Map above shows the specific locations of the examples in the following examples, but there are numerous examples throughout the neighborhood where these interventions could be implemented.
The first intervention to improve pedestrian connectivity involves creating pedestrian pass-throughs in some of the largest and most inaccessible blocks. Some blocks in the neighborhood are over 500 feet on a side and have no pedestrian access to the interior of the block. This requires residents to have to make longer journeys, which in turn increases car usage, since at a certain point their route becomes too long and they’ll simply take a car. This intervention seeks to decrease the “Manhattan distance” that pedestrians have to travel to access services. This would involve transforming pass-throughs that already exist in some buildings into public pedestrian walkways. These pass-throughs allow the residents of the building to access the alleyway, essentially functioning as a private connector between two public thoroughfares. By making a handful of these public it would greatly increase access and would require minimal cost.
Creating pass-throughs makes blocks more accessible, and fosters more social connection.
The second intervention to improve pedestrian connectivity in the neighborhood would involve semi-pedestrianization of parking lots. Currently there are a variety of street-facing parking lots that serve various businesses in the neighborhood. While intended for cars, these are also utilized by pedestrians to access the buildings, as well as often used to access the alleyway that these parking lots abut. While in a perfect world these parking lots could be removed entirely, it simply isn’t feasible in this part of Chicago to do so. This intervention would involve building in pedestrian infrastructure like sidewalks into parking lots to separate pedestrians from cars, making the parking lots safer, more welcoming for pedestrians to use as a thoroughfare, and more accessible to disabled residents.
Adding sidewalks to parking lots creates a safer, more inviting space for pedestrians to utilize.

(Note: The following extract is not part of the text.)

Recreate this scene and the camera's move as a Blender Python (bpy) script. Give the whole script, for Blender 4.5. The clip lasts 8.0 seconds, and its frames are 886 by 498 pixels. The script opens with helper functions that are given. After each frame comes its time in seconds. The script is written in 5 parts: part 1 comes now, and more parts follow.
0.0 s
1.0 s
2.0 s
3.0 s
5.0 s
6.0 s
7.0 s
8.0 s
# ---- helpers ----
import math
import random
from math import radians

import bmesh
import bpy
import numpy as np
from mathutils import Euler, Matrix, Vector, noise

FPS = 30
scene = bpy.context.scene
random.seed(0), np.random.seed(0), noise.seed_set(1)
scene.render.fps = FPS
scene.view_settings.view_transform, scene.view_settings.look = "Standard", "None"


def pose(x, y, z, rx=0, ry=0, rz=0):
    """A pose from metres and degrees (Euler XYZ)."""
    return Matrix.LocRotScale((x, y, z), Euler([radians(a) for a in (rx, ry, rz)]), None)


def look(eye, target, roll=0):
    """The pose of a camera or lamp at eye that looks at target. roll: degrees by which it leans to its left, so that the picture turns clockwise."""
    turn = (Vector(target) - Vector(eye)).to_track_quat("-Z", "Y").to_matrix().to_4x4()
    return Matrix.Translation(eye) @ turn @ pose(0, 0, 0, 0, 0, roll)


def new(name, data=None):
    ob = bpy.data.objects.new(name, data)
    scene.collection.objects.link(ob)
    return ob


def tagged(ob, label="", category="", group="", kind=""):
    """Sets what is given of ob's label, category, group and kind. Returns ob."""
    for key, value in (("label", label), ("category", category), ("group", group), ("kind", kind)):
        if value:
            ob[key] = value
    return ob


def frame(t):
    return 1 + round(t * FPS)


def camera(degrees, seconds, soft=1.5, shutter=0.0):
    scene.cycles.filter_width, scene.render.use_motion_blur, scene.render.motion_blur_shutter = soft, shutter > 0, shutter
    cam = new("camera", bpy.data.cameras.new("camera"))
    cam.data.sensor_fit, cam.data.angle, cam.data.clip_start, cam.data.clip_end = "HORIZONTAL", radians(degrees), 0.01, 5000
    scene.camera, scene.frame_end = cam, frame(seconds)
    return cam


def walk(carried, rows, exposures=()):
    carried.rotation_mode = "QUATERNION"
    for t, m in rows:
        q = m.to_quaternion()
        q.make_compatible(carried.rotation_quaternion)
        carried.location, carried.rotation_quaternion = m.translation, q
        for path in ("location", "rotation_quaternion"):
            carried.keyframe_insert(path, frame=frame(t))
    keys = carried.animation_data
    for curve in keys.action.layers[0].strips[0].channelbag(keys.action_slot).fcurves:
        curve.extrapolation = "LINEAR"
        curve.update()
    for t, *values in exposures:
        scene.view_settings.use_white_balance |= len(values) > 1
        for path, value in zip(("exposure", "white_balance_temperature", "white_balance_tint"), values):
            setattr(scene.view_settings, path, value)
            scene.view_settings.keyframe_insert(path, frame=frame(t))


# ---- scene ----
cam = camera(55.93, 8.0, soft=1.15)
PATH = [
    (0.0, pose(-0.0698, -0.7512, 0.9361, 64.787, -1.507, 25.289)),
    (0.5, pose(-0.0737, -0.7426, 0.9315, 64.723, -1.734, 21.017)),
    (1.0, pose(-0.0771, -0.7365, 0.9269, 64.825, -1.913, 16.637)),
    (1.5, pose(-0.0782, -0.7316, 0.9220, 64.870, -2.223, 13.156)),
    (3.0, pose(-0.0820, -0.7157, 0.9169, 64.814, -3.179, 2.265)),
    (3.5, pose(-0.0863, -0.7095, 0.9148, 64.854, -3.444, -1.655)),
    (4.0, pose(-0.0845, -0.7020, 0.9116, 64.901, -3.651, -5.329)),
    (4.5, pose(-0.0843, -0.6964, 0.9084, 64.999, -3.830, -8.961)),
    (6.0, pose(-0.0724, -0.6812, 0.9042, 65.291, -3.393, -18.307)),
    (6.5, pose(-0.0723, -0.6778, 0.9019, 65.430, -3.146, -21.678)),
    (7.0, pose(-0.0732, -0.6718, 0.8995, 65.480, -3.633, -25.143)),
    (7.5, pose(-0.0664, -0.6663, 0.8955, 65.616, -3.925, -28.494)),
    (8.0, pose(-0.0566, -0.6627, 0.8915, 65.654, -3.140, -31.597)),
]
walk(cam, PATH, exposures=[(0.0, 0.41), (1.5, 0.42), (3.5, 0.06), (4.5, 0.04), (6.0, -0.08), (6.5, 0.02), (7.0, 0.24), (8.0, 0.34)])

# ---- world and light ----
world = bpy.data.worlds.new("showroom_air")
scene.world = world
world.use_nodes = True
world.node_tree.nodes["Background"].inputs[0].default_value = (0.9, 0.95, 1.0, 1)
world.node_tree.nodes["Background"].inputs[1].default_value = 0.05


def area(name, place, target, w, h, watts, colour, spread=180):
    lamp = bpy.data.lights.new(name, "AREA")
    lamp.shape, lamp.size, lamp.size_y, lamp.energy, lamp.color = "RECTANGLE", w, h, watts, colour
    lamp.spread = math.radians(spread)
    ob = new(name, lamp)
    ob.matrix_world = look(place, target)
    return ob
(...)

My third intervention to improve pedestrian connectivity is by improving the quality of alleyways for pedestrians. Alleys in the neighborhood are currently utilized by cars to access the rear of buildings for parking, with pedestrians utilizing them having to dodge potholes and vehicles, making the alleys dangerous and also completely unusable by disabled residents. Improving the alleys would include repaving them either with concrete, or ideally something like pavers that would be more inviting to a pedestrian, and more obvious that they are intended for pedestrian use. It would also involve installing speed humps to slow down cars using the alleys and make it safer for pedestrians.
Improved alley conditions and new speed humps make cars less of a focus.